- Extracted information
***

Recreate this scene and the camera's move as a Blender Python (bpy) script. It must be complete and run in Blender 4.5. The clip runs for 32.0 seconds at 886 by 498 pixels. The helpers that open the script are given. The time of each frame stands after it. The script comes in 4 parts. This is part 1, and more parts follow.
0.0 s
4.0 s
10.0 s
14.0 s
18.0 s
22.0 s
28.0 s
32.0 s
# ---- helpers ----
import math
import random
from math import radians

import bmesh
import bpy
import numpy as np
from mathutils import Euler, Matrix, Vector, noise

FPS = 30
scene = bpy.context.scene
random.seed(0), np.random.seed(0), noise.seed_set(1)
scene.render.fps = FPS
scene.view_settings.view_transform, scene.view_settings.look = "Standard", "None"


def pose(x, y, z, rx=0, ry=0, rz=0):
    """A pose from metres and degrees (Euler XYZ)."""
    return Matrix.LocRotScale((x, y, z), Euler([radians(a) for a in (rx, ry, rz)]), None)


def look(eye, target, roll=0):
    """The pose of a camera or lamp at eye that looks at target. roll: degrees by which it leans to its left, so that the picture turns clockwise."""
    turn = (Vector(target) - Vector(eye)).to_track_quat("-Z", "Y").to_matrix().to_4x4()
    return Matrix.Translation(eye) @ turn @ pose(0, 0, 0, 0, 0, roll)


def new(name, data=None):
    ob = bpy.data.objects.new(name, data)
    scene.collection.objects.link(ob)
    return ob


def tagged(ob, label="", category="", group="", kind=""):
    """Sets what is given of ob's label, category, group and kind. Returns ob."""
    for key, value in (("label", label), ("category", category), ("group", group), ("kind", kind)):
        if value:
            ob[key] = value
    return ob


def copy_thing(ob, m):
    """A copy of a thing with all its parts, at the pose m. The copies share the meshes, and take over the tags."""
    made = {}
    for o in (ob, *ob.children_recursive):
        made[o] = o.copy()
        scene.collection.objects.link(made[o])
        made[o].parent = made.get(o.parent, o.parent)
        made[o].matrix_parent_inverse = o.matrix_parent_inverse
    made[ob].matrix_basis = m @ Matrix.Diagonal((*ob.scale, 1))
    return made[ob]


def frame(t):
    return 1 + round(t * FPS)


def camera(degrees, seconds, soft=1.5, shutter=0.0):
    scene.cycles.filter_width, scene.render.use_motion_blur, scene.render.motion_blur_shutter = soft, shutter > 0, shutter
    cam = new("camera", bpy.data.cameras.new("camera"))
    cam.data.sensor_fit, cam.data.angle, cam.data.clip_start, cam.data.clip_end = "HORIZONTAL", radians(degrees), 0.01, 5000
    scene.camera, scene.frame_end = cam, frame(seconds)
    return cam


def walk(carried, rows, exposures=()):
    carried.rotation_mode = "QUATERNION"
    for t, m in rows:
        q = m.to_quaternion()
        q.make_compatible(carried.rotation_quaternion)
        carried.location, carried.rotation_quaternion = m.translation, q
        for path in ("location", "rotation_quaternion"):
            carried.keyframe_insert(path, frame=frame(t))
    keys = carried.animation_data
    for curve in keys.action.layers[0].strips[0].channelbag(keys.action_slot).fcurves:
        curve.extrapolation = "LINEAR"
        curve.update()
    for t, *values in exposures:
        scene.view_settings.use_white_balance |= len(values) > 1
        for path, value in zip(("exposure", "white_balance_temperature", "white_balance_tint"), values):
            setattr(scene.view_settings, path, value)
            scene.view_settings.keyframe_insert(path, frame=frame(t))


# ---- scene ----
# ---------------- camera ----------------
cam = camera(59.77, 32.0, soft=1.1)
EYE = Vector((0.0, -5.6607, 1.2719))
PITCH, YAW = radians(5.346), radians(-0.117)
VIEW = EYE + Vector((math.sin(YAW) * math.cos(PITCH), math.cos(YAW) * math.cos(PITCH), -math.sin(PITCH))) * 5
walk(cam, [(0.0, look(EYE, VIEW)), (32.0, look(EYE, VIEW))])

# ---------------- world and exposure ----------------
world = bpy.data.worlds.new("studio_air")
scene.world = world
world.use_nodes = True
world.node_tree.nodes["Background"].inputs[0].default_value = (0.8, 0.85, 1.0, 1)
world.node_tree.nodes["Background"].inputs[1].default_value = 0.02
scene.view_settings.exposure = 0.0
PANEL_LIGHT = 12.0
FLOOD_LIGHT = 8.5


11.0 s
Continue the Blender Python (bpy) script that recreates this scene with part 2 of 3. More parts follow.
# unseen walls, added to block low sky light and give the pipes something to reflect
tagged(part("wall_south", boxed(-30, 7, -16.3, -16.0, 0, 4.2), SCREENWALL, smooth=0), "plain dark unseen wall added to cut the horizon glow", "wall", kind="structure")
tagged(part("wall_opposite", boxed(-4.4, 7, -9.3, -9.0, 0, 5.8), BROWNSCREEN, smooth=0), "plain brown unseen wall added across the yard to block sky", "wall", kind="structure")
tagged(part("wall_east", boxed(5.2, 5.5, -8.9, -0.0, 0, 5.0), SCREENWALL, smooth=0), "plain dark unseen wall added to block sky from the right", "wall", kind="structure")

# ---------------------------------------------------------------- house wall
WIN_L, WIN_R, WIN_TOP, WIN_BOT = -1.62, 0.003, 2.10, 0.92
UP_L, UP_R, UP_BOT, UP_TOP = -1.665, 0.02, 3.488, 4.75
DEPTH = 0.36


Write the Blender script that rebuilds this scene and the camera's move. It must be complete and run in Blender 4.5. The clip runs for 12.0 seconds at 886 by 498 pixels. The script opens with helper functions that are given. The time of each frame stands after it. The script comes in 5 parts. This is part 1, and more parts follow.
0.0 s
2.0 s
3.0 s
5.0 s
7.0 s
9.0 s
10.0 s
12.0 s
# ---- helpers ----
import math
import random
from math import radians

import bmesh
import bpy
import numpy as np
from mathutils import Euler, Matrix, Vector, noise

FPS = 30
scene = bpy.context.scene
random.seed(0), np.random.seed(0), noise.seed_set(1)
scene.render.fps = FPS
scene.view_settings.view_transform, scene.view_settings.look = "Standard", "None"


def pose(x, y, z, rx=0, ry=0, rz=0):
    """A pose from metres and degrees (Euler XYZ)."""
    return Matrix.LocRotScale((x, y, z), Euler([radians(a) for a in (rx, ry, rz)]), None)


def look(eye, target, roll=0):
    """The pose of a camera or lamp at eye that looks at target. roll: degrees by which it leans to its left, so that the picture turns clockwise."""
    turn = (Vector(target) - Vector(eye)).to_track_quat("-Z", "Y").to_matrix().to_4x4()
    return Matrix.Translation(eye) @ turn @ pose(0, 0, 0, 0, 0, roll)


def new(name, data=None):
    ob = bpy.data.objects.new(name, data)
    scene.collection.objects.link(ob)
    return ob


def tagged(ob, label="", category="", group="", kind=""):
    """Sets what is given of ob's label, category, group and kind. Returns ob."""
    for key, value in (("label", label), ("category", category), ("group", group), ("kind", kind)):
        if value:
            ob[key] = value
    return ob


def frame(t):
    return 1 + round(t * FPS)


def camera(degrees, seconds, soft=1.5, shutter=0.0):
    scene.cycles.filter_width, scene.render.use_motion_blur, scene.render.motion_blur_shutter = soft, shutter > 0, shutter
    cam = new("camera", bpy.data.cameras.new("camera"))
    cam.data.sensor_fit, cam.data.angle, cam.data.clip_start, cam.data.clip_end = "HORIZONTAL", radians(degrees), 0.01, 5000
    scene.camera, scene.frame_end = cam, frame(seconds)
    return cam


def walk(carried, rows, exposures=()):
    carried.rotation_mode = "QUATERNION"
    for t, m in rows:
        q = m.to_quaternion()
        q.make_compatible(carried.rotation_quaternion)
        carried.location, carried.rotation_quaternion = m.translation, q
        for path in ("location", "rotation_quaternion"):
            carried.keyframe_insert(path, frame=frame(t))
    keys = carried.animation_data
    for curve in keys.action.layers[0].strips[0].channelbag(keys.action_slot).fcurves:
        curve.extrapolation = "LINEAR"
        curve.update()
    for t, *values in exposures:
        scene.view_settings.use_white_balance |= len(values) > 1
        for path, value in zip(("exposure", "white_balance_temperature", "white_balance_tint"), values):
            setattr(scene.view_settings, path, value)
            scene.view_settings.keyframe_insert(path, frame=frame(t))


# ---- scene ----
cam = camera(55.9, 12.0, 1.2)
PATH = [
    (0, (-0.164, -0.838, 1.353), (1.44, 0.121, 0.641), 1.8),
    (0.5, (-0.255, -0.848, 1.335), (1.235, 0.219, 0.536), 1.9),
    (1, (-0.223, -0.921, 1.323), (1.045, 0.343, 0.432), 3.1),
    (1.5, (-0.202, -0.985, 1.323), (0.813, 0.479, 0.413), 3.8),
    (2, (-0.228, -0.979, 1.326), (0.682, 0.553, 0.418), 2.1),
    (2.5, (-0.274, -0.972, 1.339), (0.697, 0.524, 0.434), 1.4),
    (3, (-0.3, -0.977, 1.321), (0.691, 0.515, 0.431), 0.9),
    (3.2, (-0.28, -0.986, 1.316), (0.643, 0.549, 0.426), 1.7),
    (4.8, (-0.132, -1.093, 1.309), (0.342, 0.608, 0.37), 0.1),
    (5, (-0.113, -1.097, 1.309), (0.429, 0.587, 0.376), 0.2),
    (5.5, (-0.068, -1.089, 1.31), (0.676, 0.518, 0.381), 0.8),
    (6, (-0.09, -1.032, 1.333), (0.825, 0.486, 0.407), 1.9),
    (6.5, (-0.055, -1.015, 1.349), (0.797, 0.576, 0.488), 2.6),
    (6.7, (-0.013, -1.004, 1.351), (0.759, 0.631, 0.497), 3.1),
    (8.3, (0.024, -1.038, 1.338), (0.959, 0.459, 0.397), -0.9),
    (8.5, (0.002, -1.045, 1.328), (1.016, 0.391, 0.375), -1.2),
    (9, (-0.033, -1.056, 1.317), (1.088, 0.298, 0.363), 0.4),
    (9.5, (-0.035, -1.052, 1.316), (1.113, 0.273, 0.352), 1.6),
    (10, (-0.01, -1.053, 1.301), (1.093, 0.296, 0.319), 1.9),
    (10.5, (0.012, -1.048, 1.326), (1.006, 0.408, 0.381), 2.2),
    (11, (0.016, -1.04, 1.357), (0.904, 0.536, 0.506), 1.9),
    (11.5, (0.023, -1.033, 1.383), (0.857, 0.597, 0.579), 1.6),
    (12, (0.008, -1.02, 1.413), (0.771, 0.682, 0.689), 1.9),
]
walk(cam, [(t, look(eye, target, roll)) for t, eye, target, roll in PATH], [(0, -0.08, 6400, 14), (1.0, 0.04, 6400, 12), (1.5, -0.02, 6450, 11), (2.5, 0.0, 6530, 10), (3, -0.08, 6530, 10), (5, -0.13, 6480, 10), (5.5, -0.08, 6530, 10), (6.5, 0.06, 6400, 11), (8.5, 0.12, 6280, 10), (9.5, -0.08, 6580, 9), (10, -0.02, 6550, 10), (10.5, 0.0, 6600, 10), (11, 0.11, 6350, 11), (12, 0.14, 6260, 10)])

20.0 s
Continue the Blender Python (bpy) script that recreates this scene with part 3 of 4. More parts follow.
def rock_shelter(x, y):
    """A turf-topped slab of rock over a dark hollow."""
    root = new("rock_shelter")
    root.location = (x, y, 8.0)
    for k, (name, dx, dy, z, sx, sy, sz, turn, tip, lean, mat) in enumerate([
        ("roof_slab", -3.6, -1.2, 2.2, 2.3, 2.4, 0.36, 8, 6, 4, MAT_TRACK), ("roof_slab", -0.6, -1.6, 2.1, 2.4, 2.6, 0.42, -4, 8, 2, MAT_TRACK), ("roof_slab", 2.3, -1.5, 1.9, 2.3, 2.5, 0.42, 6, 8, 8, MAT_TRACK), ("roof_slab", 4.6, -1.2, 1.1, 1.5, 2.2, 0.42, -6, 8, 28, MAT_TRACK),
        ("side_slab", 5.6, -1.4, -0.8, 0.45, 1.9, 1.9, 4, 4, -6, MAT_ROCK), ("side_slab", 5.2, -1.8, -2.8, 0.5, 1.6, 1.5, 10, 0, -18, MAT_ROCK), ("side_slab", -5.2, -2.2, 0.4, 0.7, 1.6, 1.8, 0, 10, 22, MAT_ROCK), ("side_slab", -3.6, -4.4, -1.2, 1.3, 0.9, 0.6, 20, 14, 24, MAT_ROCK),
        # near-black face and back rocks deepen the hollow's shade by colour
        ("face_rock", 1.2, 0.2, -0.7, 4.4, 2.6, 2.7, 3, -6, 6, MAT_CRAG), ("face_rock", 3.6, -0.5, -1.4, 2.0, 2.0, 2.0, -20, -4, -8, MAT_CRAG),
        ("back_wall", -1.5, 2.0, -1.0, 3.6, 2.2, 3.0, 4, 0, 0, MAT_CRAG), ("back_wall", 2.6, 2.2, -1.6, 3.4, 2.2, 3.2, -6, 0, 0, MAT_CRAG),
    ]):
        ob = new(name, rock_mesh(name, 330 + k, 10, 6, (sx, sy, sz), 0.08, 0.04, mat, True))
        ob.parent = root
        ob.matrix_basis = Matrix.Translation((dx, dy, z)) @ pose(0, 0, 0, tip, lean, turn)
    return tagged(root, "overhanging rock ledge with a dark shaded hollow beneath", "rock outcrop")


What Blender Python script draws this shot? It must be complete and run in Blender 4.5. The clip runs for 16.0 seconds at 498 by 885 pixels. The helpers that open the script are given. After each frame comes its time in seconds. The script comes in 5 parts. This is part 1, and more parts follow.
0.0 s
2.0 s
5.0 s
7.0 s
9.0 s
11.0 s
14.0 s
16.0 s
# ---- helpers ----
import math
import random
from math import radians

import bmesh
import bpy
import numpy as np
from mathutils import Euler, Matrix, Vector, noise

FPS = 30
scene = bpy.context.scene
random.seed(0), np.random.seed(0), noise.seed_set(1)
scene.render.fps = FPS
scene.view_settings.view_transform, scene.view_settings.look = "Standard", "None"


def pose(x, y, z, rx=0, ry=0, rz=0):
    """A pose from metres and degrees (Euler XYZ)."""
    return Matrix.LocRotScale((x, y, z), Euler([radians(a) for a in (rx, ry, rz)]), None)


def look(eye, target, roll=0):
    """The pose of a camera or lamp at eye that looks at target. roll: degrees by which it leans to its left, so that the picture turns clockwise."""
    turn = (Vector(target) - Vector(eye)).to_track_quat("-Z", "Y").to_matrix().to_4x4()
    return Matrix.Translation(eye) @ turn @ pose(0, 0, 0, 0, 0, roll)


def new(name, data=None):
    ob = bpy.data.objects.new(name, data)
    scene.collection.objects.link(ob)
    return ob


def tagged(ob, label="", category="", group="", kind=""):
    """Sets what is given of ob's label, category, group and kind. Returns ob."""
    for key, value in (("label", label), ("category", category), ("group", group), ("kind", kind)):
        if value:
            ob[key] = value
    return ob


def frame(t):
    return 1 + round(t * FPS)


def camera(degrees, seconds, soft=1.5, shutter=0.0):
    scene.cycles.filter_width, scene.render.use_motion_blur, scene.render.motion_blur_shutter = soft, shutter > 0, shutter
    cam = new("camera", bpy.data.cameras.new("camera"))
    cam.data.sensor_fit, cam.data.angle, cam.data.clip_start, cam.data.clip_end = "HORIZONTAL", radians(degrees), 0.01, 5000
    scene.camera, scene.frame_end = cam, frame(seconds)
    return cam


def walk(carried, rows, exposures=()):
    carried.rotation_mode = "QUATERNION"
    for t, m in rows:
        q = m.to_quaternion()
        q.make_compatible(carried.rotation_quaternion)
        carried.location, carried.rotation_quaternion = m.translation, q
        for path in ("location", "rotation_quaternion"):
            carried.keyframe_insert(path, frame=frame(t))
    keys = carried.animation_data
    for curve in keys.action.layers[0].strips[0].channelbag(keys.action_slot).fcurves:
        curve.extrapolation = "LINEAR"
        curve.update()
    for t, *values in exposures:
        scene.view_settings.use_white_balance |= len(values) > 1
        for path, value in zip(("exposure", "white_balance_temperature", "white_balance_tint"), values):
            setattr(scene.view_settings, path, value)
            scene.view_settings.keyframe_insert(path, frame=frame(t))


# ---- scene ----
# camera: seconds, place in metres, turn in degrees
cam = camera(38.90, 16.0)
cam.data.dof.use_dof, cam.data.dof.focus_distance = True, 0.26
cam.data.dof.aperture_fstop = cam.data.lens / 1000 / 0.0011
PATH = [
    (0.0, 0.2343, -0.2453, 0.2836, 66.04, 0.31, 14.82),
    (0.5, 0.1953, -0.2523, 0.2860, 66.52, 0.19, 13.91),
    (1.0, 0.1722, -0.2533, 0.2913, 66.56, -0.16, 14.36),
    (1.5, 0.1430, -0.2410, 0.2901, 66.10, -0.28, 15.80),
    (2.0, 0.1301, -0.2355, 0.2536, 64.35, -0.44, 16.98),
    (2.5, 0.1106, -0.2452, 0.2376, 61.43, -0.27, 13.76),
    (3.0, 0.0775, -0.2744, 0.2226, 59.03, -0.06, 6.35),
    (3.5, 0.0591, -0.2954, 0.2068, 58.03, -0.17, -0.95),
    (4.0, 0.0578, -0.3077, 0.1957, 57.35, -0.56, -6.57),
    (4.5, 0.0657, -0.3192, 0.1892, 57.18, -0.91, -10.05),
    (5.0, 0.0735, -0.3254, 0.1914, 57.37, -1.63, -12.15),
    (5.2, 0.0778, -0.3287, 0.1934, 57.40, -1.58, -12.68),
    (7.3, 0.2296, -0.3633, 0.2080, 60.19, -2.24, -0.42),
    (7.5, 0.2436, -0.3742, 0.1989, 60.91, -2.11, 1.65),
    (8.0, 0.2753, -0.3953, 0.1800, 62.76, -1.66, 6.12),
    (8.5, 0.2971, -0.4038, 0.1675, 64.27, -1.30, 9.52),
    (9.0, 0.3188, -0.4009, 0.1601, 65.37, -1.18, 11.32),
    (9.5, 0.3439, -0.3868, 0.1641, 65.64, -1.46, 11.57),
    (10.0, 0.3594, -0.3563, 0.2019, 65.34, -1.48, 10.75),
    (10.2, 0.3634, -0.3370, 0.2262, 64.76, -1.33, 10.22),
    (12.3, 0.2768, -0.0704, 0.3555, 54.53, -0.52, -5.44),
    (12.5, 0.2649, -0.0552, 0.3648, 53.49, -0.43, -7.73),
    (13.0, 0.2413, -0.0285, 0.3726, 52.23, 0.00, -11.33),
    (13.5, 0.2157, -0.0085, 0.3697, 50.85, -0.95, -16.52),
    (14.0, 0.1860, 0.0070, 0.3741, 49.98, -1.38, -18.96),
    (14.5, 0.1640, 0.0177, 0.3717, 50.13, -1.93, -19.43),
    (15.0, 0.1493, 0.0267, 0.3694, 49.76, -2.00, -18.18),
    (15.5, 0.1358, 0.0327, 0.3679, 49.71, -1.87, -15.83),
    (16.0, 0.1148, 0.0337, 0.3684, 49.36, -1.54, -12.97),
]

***

- Given problem
In the entries above, count every line containing the word "with". Write only the total.

- Output of the exercise
5